Sweepers were one of most marginalised communities. Mufti Popalzai raised a voice for their demands. He not only held conferences and conventions in their support but also headed a sweepers’ rally in Peshawar in 1938 along with his close associates, Abdul Ghafoor Aatish and Mohammad Younas Quraishi. This was the first rally of its kind in the history of the NWFP. It concluded at the Polo Ground after marching through the city. It is said that poet Raza Hamdani was a witness to the rally and was awed to see such grand people walking shoulder-to-shoulder with hundreds of sweepers protesting for their rights.

Besides being a visionary politician, Islamic scholar and a formidable freedom fighter, Mufti Popalzai edited Sirfarosh, an Urdu newspaper, from Peshawar, in 1927. He wrote poetry in both Urdu and Pashto. The British government later banned his newspaper and one of his books.

Mufti Poplazai also fought for the people of Bannu who waged a jihad against the Raj after he received an open letter from Faqir of Ipi seeking his support against the British army in 1940.

It is said that a young Hindu girl, Ram Kori, had embraced Islam and married Syed Amir Noor Ali Shah, a Bannu-based youth, in 1936. The girl’s mother complained that her juvenile daughter had been kidnapped.

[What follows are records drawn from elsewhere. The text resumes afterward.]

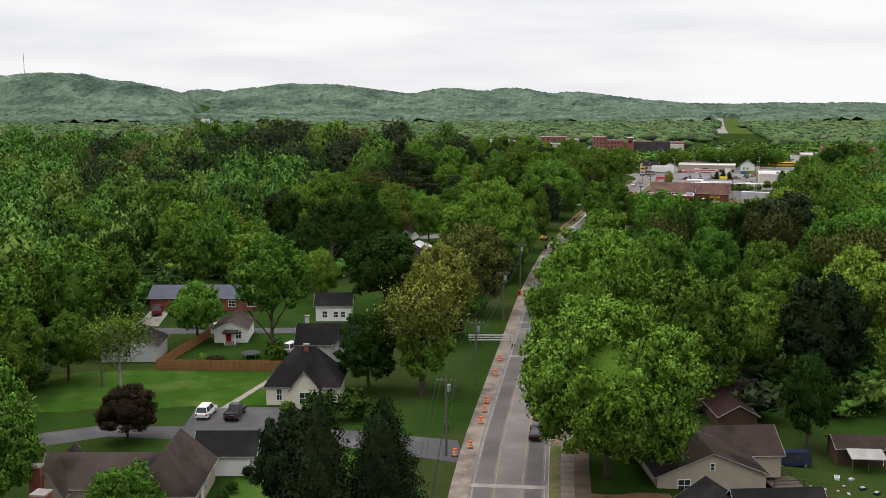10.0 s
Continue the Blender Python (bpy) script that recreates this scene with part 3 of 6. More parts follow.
# woods farther off, joined by tone
# a little bluer than LEAF: slight haze mixed into the leaf colours
FAR_LEAF = {k: foliage("far_" + k, *c, hue=0.0, per=0.0, through_light=0.03) for k, c in {
    "mid": ((0.034, 0.067, 0.015), (0.099, 0.179, 0.034)), "light": ((0.063, 0.105, 0.022), (0.157, 0.242, 0.049)), "fresh": ((0.040, 0.092, 0.019), (0.114, 0.231, 0.045)),
    "dark": ((0.018, 0.038, 0.011), (0.054, 0.099, 0.025)), "pine": ((0.020, 0.030, 0.015), (0.052, 0.071, 0.031)), "bronze": ((0.058, 0.067, 0.022), (0.134, 0.148, 0.052))}.items()}
# paler, greyer copies of the leaf tones, with the plain's haze in the colour
HAZED_LEAF = {k: foliage("hazed_" + k, *c, hue=0.0, per=0.0, through_light=0.04) for k, c in {
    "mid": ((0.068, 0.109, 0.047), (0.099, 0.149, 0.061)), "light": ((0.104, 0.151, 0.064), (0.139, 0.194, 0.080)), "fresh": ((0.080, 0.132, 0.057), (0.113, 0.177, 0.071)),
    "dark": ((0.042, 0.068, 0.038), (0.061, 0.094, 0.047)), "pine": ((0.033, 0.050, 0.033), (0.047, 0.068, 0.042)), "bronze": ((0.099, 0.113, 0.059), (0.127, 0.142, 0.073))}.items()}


def protos(cards_each, base, lobes, core=0.6, shell=(5, 3)):
    return [broad_crown(np.random.default_rng(50 + v), 1.0, 0.86, 0.95, lobes, cards_each, base, core=core, mesh=(7, 4), shell=shell) for v in range(4)]


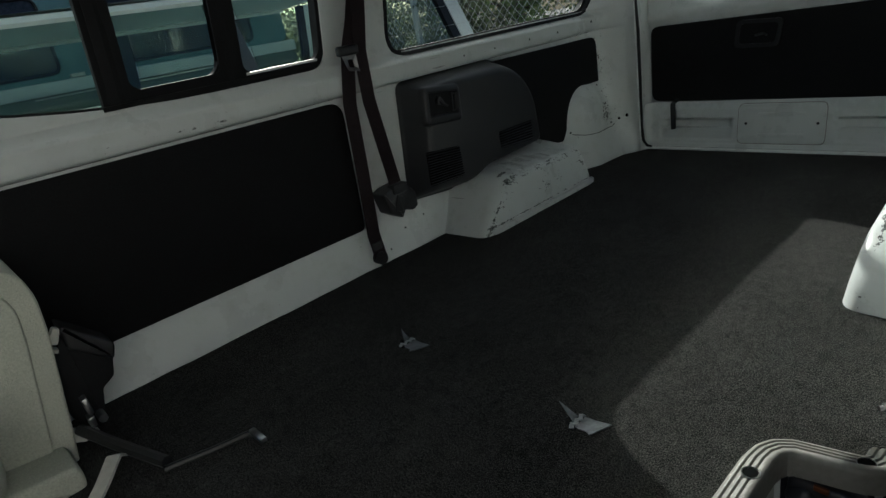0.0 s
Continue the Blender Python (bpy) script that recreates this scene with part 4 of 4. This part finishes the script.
# ---- step well at the side door ----
def step_well():
    bm = bmesh.new()
    box(bm, (0.52, -0.9, -0.34), (0.72, 0.93, -0.31))
    box(bm, (0.505, -0.9, -0.34), (0.522, 0.93, -0.037))
    box(bm, (0.505, 0.895, -0.34), (0.652, 0.93, -0.02))
    tagged(part("step_well", bm, WHITE_CLEAN, None), "white steel step well inside the side door", "step", kind="structure")
    bm = one_box((0.53, -0.8, -0.312), (0.71, 0.80, -0.300), 0.003)
    tagged(part("step_mat", bm, RUBBER, None), "black rubber mat on the door step", "mat")
    # ribbed edge moulding
    root = thing("step_trim", (0.56, 0.9, 0.0), "warm grey ribbed step edging with two dark screws", "step edging")
    off = Vector((-0.56, -0.9, 0))
    line = [(0.515, -0.4), (0.515, 0.2), (0.516, 0.6), (0.517, 0.80), (0.518, 0.840), (0.522, 0.862), (0.532, 0.879), (0.548, 0.889), (0.575, 0.894), (0.612, 0.900), (0.630, 0.904), (0.643, 0.911), (0.650, 0.924), (0.652, 0.948)]
    sect = [(-0.026, 0.0), (-0.0255, 0.012), (-0.021, 0.020), (-0.016, 0.022), (-0.0135, 0.0195), (-0.011, 0.023), (-0.006, 0.025), (-0.0035, 0.0225), (-0.001, 0.026), (0.004, 0.028), (0.0065, 0.0255), (0.009, 0.029), (0.016, 0.0295), (0.020, 0.027), (0.022, 0.020), (0.022, -0.012)]
    bm = bmesh.new()
    dense = []
    for a, b in zip(line, line[1:]):
        dense += [tuple(Vector(a).lerp(Vector(b), k / 3)) for k in range(3)]
    dense.append(line[-1])

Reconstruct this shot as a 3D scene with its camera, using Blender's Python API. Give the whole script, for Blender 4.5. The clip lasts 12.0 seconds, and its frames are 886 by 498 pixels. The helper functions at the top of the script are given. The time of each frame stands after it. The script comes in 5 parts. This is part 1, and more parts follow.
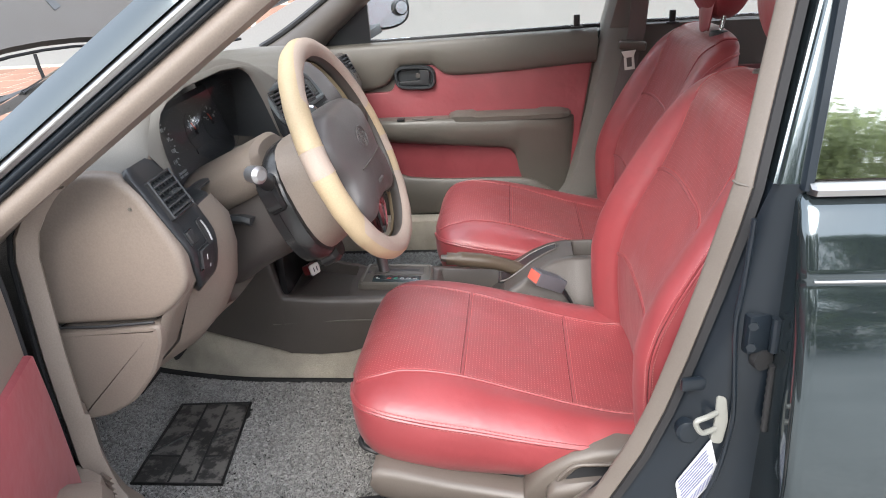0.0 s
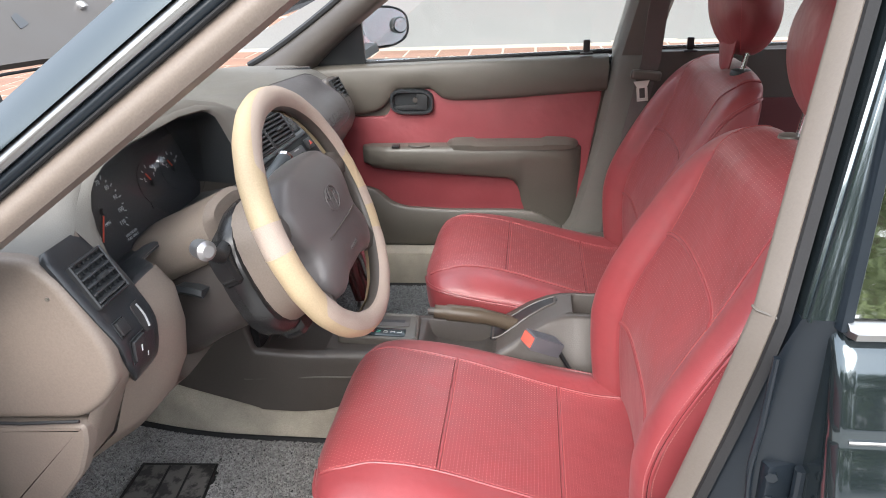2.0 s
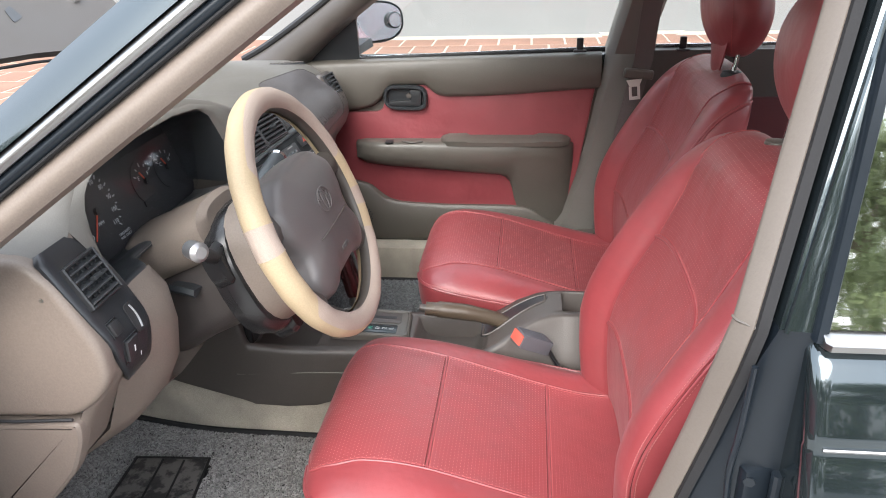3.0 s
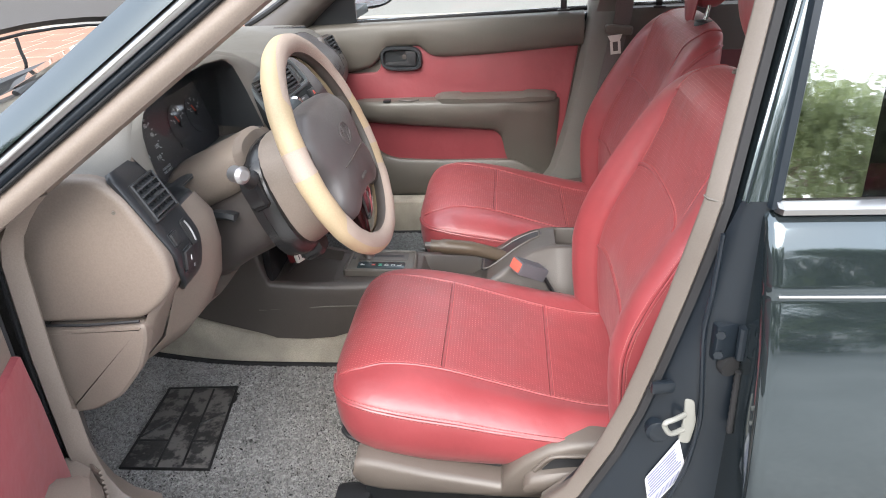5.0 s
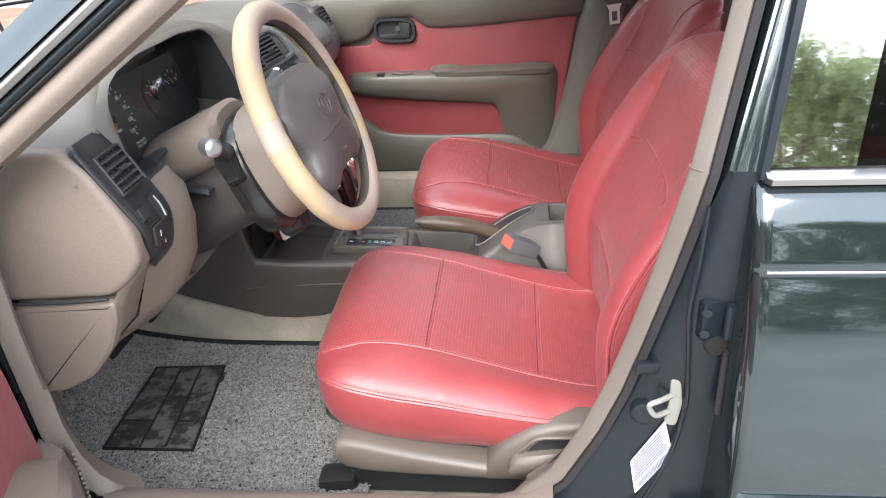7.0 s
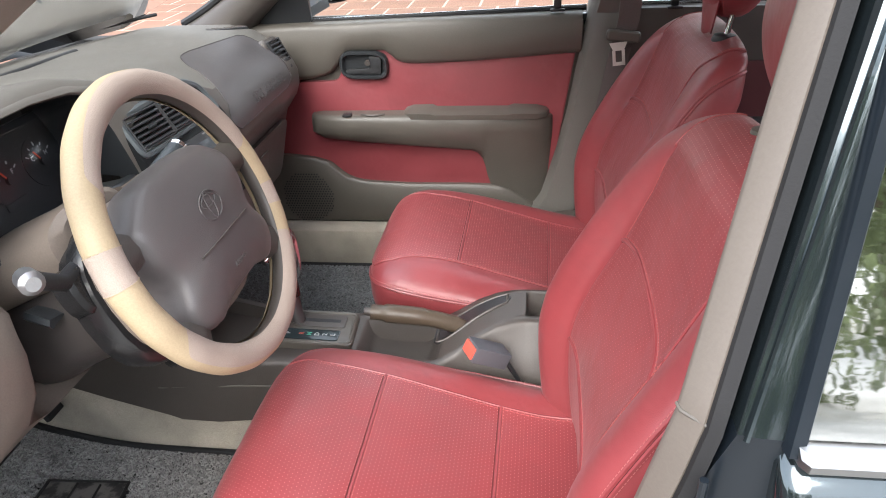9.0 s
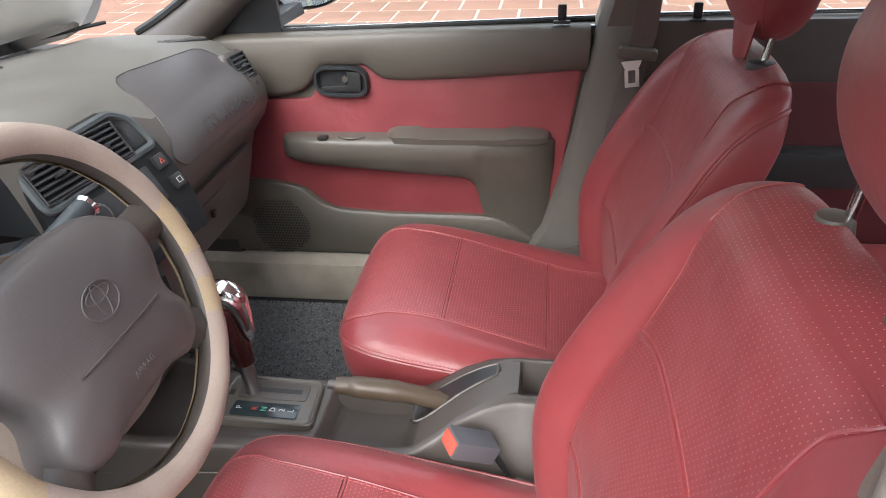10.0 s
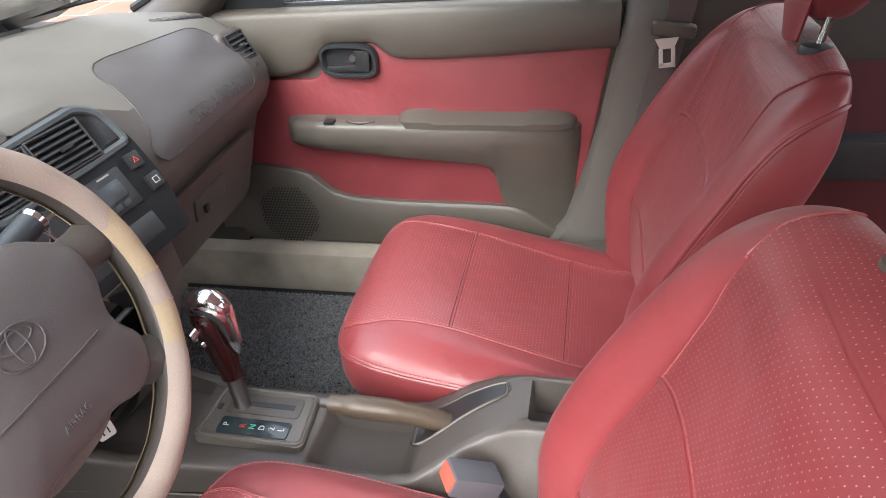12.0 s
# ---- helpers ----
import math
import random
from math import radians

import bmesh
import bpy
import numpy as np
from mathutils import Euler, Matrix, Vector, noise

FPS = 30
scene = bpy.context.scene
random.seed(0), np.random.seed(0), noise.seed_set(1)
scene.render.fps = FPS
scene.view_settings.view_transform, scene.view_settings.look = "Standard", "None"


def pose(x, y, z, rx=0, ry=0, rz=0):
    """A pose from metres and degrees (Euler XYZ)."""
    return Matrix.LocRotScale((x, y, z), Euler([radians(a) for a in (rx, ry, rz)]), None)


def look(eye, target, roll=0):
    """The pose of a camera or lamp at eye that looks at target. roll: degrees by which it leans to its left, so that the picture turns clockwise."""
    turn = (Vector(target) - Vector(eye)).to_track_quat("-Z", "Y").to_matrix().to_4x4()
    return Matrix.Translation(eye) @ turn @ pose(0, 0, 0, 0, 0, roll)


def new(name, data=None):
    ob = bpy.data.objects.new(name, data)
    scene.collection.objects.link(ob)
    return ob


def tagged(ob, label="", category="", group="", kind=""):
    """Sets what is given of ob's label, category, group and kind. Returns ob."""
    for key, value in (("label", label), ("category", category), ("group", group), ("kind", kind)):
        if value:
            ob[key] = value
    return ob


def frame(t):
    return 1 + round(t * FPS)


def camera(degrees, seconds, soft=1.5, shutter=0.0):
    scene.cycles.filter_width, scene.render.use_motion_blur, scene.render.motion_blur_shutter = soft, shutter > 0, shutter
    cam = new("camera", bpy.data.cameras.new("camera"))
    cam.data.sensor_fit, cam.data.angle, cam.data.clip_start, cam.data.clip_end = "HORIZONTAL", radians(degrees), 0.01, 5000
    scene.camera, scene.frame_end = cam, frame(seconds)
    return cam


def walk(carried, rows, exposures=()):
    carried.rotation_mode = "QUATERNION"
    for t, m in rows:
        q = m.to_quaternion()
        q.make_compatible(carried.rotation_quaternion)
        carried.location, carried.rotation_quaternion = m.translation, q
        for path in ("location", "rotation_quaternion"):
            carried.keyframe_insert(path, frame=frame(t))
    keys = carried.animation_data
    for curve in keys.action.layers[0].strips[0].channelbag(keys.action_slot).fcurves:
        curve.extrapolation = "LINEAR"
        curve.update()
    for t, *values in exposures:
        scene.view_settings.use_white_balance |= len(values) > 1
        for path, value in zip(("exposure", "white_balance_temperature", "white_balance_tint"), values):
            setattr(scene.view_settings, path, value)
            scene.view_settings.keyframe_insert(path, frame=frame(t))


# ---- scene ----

The government then imprisoned Noor Ali and handed the girl over to her parents following a court order.

This angered the local tribes and led by Mirza Ali Khan (the Faqir of Ipi) they waged armed resistance against the Raj. Mufti Poplazai travelled to Bannu and addressed several rallies. He was arrested and accused of challenging the government’s writ in his April 10, 1940 speech at Masjid-i-Qasaban, Bannu.

He was then jailed for five years in a verdict condemned across the subcontinent. From Bannu, he was shifted to DI Khan Jail and then Peshawar. Mufti Popalzai was later transferred to Haripur Jail and freed on January 17, 1943, owing to his deteriorating health. He died on May 31, 1944, and was laid to rest at the graveyard adjacent to Masjid Qasim Ali Khan in Peshawar.